▸ Data records:
---+---

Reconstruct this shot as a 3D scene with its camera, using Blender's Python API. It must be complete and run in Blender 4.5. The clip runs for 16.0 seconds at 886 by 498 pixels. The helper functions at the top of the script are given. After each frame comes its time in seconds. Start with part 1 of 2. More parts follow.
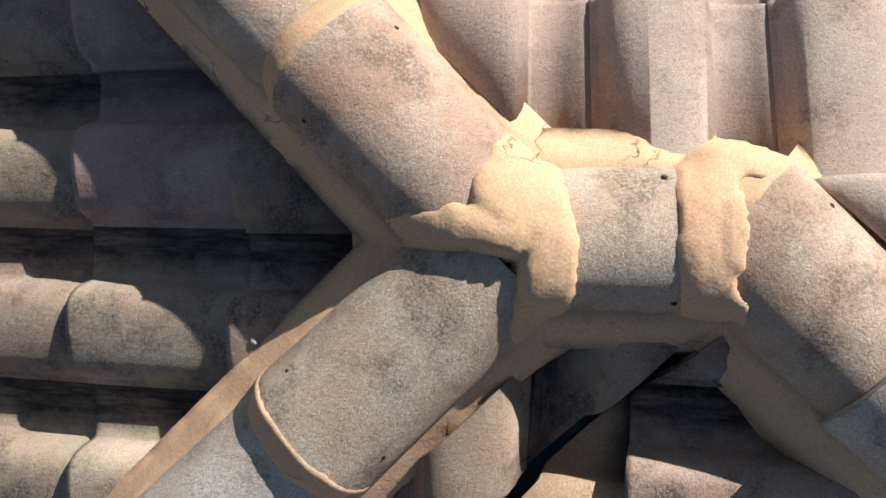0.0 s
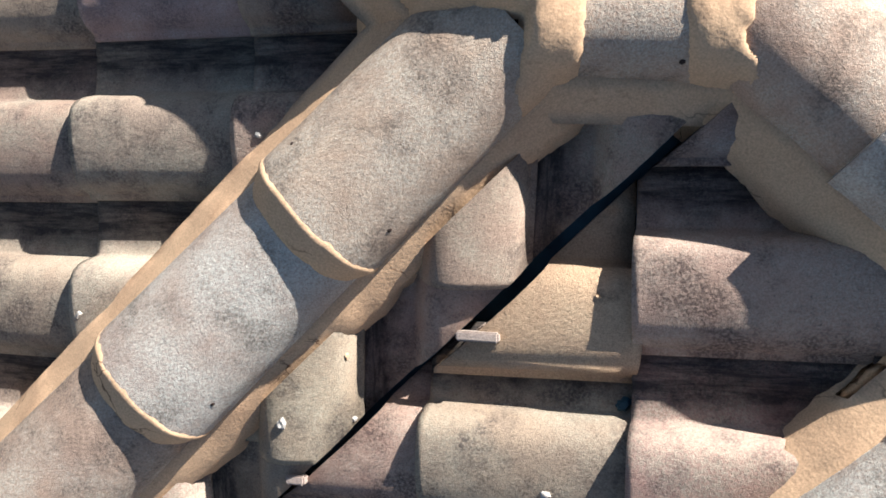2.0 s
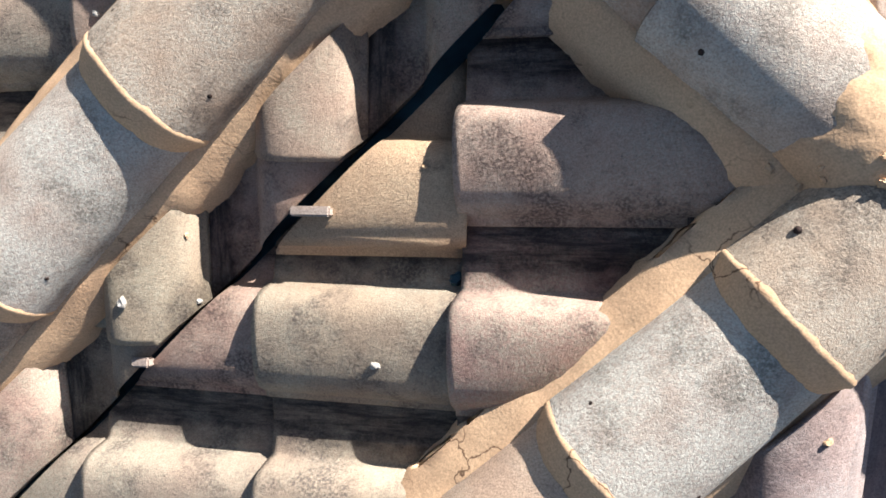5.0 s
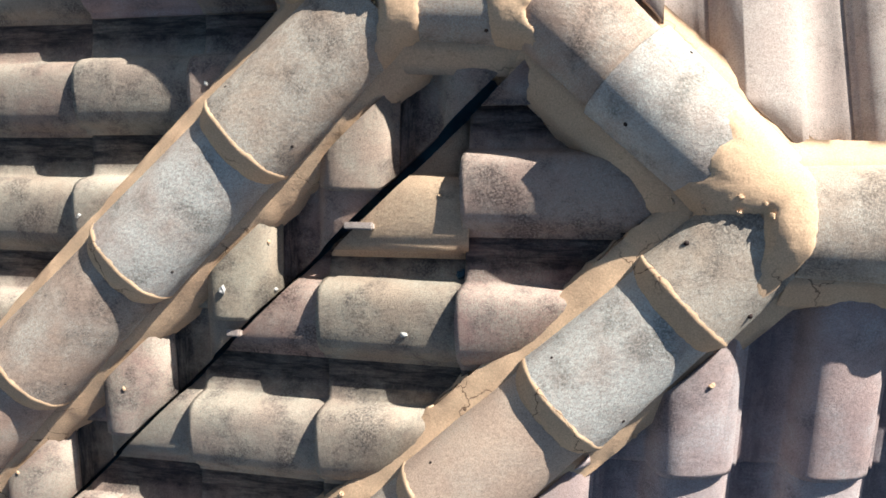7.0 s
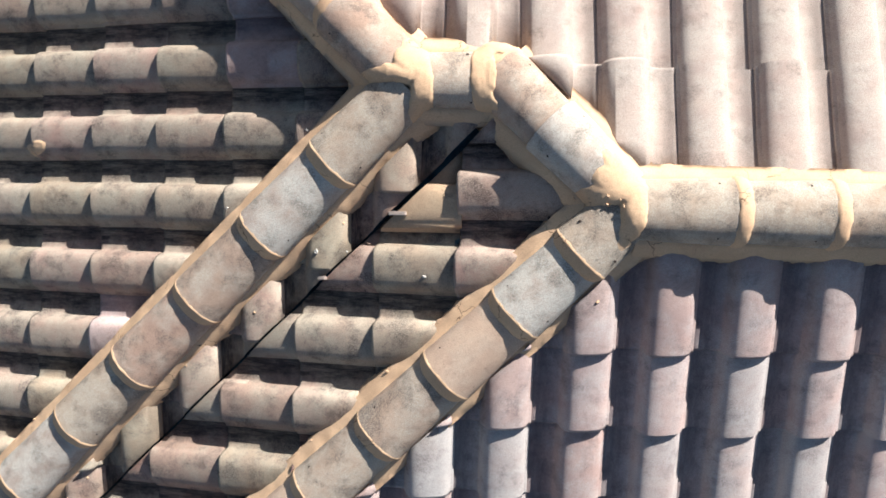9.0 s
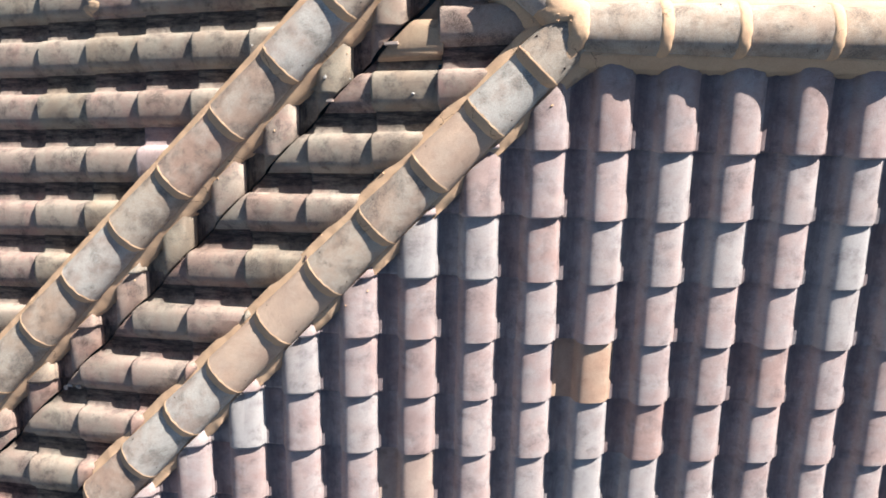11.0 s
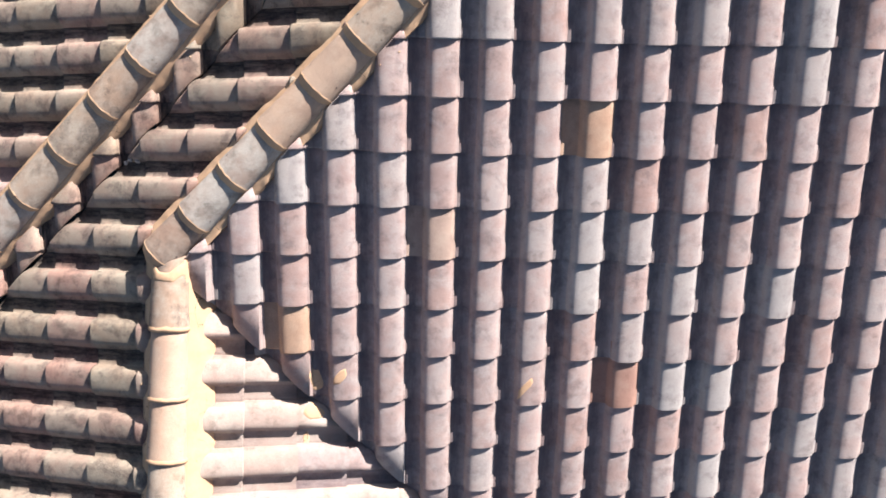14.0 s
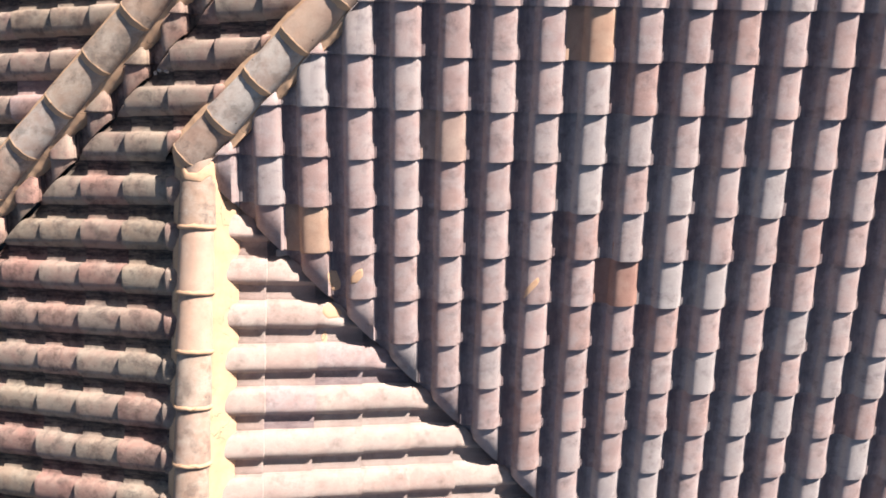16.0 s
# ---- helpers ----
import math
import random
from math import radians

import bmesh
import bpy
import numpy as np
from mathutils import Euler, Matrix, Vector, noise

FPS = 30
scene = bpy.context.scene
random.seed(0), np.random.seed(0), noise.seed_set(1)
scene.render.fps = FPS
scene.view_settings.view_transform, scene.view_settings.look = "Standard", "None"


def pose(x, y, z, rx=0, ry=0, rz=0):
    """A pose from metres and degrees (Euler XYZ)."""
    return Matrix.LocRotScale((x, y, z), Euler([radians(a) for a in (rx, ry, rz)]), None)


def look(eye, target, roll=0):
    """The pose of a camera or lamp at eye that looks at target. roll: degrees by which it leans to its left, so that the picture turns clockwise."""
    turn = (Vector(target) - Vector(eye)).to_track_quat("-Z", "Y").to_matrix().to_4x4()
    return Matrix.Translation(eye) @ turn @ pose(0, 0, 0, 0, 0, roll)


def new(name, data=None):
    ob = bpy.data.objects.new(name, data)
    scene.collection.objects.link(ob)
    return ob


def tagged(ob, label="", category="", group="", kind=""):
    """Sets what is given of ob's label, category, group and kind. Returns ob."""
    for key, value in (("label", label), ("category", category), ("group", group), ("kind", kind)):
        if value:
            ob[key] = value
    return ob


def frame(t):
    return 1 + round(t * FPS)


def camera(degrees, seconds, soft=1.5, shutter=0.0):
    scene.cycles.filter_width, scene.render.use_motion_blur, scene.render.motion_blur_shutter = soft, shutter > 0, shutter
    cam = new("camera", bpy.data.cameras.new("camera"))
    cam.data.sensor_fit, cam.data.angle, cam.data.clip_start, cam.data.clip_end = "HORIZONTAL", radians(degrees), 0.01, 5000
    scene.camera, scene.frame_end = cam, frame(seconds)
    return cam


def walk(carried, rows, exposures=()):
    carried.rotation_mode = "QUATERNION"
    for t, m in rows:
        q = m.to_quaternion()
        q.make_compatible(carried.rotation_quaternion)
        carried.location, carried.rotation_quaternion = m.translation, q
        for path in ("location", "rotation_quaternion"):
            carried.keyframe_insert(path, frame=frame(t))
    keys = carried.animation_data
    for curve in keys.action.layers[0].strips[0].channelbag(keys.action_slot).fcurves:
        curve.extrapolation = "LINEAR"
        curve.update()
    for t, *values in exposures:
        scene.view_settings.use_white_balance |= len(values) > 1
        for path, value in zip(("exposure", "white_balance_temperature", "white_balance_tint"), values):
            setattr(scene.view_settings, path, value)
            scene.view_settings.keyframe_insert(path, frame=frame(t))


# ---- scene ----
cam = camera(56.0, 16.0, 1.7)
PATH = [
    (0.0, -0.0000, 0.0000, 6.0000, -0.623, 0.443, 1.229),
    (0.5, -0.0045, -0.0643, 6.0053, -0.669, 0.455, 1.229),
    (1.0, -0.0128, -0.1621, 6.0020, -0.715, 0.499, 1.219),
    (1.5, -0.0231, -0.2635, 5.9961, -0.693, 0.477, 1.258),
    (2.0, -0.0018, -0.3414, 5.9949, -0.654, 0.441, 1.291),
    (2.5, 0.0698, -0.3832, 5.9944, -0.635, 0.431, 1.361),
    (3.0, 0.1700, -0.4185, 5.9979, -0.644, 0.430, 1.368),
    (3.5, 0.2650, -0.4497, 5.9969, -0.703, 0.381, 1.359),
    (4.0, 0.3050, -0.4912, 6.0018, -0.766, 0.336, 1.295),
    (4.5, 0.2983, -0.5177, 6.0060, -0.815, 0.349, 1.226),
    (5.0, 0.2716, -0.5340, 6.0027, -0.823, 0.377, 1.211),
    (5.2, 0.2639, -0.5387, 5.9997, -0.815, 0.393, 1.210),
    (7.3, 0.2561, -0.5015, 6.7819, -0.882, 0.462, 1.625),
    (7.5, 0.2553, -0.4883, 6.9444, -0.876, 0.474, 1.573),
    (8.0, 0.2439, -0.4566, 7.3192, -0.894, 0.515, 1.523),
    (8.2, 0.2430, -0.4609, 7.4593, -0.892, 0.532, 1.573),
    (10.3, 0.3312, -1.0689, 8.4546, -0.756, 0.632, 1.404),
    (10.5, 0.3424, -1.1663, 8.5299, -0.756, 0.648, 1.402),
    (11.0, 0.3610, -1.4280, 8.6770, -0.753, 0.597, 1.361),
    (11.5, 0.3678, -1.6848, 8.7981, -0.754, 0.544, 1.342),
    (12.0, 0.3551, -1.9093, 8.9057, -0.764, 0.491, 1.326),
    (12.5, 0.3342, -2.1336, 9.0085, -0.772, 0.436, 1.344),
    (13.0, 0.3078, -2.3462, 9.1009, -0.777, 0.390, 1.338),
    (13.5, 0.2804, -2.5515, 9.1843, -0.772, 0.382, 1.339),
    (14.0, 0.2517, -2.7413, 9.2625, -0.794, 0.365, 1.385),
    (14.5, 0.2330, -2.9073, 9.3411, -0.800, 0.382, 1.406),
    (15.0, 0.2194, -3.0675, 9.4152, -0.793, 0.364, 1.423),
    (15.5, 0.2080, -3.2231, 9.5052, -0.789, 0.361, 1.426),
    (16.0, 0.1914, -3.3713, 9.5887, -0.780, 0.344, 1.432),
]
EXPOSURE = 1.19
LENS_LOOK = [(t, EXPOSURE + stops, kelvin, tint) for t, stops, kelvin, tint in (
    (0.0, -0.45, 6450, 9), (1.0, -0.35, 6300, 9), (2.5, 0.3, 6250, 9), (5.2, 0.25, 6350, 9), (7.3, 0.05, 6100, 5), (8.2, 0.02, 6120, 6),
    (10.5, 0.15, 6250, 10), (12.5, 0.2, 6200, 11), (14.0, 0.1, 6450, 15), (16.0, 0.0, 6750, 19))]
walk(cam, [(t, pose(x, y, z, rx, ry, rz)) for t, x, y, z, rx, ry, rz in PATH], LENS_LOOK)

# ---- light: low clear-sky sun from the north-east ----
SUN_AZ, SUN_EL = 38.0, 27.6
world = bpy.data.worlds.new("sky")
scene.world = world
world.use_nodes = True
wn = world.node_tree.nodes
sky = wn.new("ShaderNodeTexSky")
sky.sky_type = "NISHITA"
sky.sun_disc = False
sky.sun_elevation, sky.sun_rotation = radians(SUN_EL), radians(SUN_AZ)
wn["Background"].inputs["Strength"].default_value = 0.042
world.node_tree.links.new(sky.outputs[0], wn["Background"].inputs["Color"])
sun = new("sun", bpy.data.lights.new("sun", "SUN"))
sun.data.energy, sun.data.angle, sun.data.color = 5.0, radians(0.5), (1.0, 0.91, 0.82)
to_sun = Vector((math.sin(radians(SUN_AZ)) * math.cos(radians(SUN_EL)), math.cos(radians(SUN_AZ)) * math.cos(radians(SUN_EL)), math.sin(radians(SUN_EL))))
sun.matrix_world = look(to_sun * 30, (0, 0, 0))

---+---

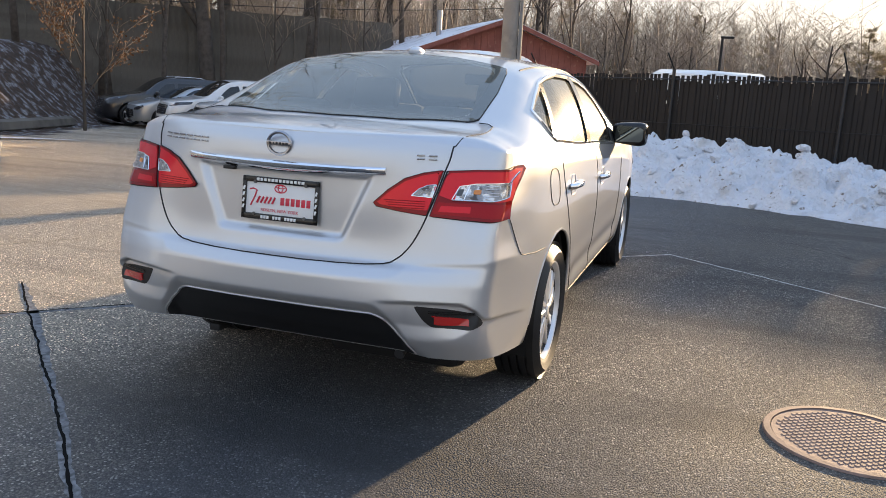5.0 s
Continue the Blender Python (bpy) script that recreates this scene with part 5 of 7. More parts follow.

---+---

▸ What is asked:
Using the entries above, repeat exactly the lines from the one with "Reconstruct this shot" to the one with "import numpy as np", both included, and leave the pictures behind.

▸ Reply:
Reconstruct this shot as a 3D scene with its camera, using Blender's Python API. It must be complete and run in Blender 4.5. The clip runs for 16.0 seconds at 886 by 498 pixels. The helper functions at the top of the script are given. After each frame comes its time in seconds. Start with part 1 of 2. More parts follow.
0.0 s
2.0 s
5.0 s
7.0 s
9.0 s
11.0 s
14.0 s
16.0 s
# ---- helpers ----
import math
import random
from math import radians

import bmesh
import bpy
import numpy as np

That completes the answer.